=== Data to process ===
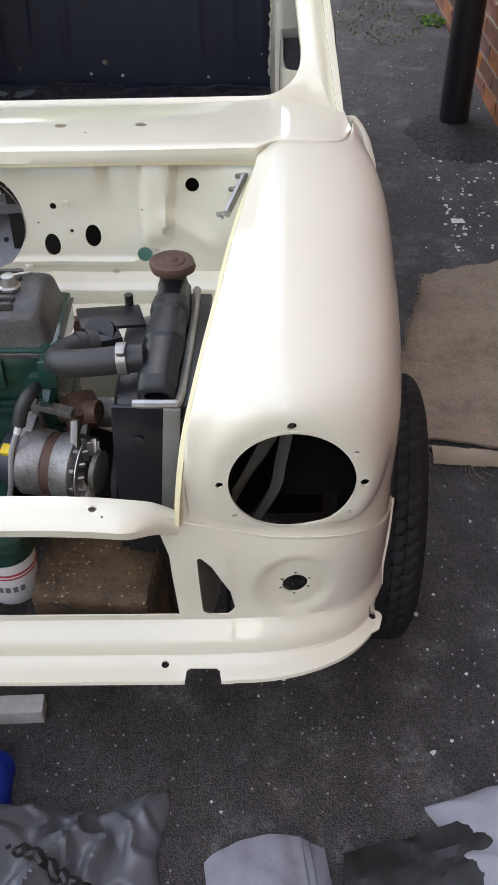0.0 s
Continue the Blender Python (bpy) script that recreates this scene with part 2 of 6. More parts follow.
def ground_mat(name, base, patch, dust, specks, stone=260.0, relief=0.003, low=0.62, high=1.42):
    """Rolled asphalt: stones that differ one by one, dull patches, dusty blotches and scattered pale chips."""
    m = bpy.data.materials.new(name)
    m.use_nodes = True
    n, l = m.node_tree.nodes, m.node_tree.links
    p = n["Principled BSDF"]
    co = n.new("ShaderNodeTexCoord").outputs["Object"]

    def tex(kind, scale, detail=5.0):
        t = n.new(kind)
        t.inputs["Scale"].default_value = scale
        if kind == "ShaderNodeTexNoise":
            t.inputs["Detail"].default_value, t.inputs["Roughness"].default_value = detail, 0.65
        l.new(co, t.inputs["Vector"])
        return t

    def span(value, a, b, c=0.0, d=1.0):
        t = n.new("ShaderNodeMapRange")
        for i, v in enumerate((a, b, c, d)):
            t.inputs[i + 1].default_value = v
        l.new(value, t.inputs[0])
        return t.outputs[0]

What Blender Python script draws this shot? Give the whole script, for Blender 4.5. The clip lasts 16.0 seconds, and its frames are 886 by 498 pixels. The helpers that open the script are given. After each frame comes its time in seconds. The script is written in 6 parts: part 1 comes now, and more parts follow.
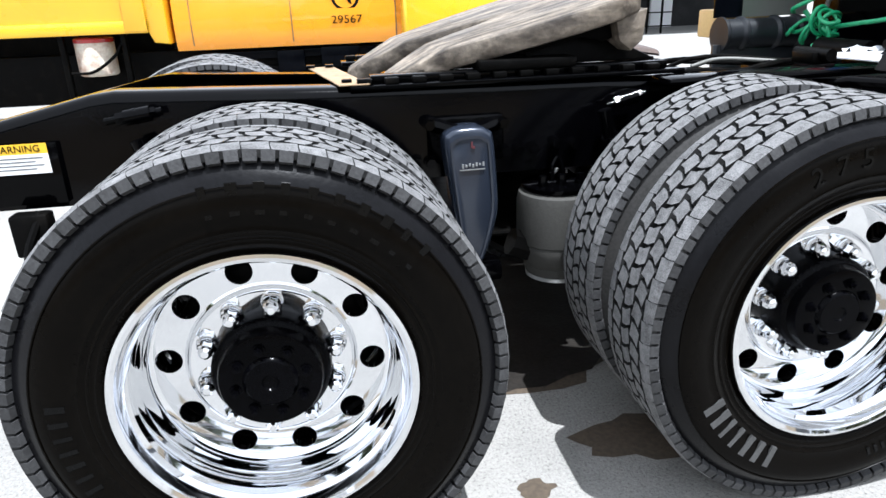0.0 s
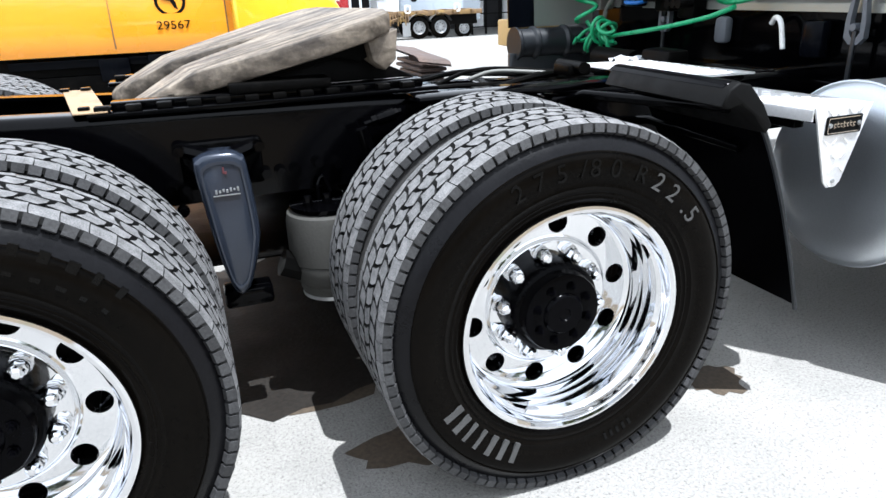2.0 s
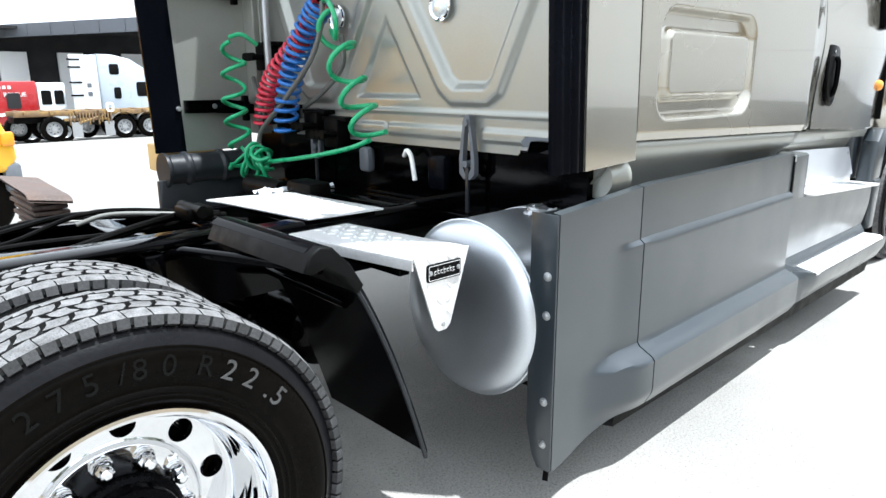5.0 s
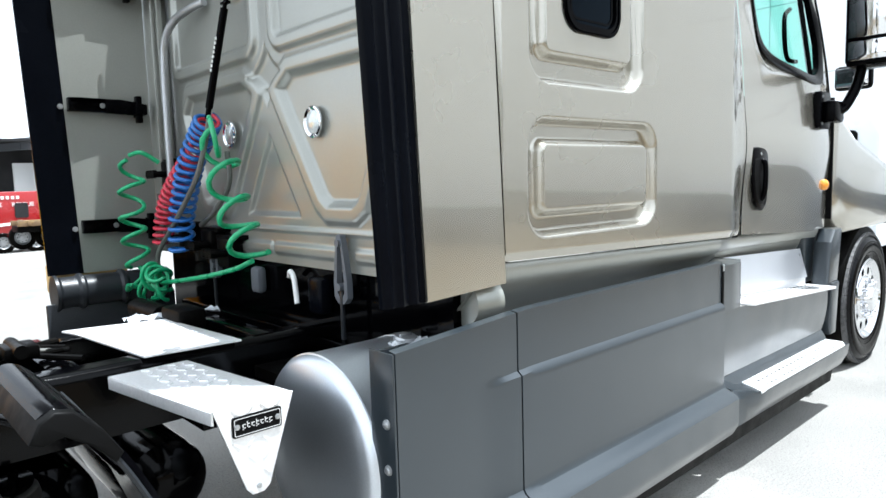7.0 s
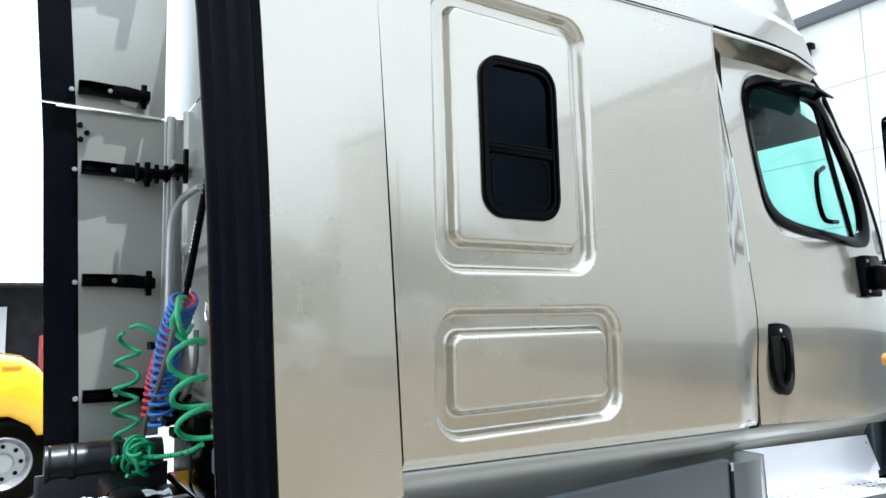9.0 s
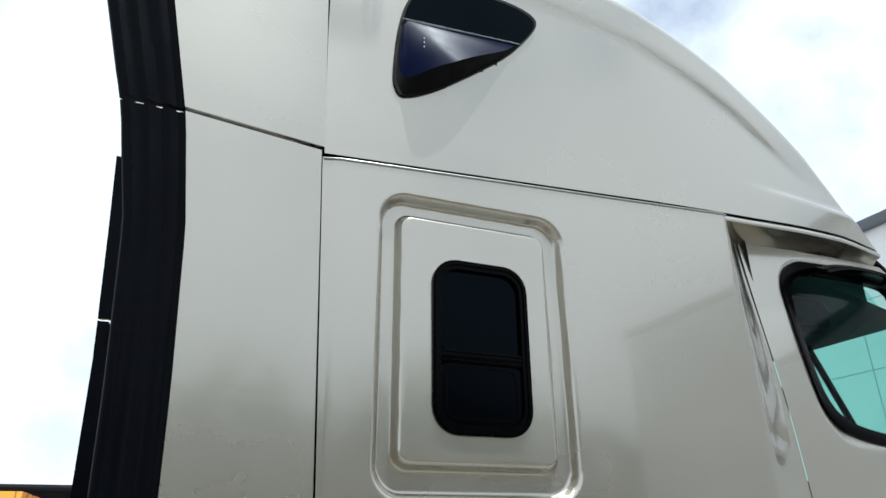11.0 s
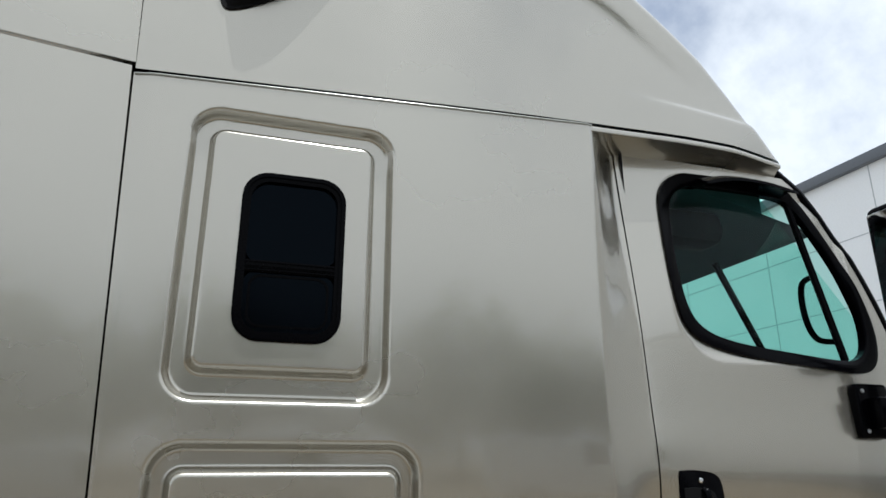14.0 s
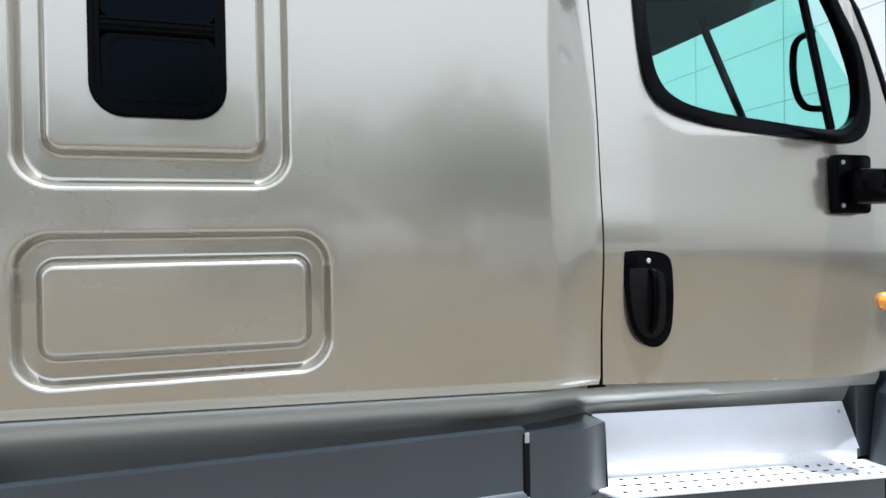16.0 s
===
Pull out all lines of the data with the string "this".

Continue the Blender Python (bpy) script that recreates this scene with part 2 of 6. More parts follow.
What Blender Python script draws this shot? Give the whole script, for Blender 4.5. The clip lasts 16.0 seconds, and its frames are 886 by 498 pixels. The helpers that open the script are given. After each frame comes its time in seconds. The script is written in 6 parts: part 1 comes now, and more parts follow.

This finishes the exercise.